If you choose to vanish, you probably won’t be found

Volume 6 Number 2 February 8 - March 8 2010

Back by popular demand, Noni Hazlehurst will join Asher Keddie and Nicholas Bell in the new American play Madagascar, directed by Sam Strong in his MTC debut. The play will open Wednesday 17 February 2010 at 8:00pm at the Arts Centre, Fairfax Studio.

In a hotel room overlooking the Spanish Steps in Rome, three versions of a story are told at three different times: by an older woman Lilian (Noni Hazlehurst), a young woman June (Asher Keddie), and an older man Nathan (Nicholas Bell).

As each character reveals how they came to be in that room, the audience pieces together the shadowy story of a young man’s mysterious disappearance and its shattering implications. The characters’ chilling stories weave back and forth; contradicting, clarifying, and deepening the resonance of each as they unfold.

In Madagascar, playwright J.T. Rogers meditates on the past’s ability to hold on to us and our slow-arriving acceptance that it may never let go.

A taut and challenging drama about purity, ideals and inconsolable regret, J.T. Rogers’ powerful new American voice promises to deliver maximum impact in the Arts Centre’s intimate Fairfax Studio.
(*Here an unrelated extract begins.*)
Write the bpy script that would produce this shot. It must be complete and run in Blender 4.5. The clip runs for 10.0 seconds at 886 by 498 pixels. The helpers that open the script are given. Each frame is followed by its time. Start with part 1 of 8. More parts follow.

“A chamber piece with an atmosphere like a held breath, Madagascar is an unlikely whodunit, an astoundingly gripping piece of theatre. And like the best mysteries, it’s up to the audience to piece together the unexpectedly chilling tale that emerges from our three narrators, sharing the same room yet separated by time” – MTC Artistic Director Simon Phillips.

J.T. Rogers may be a relatively unknown playwright to Australian audiences, but he is gaining recognition as a formidable new theatrical voice in both the UK and the US. Edward Albee describes Rogers’ Madagascar as “a subtle, beautifully written, sad, and disturbing play”.

Rogers’ awards include a NEA/TCG and NYFA fellowship, the Pinter Review Prize for Drama, the American Theatre Critics Association Osborne Award and the William Inge Centre for the Arts New Voice Award.

Rogers’ plays include Overwhelming and White People. He is currently writing new plays for the National Theatre in London and the Lincoln Centre Theatre. His works are published in the US and UK by Faber and Faber and in acting editions by Dramatists Play Service. Rogers is a member of both PEN and the Dramatists Guild.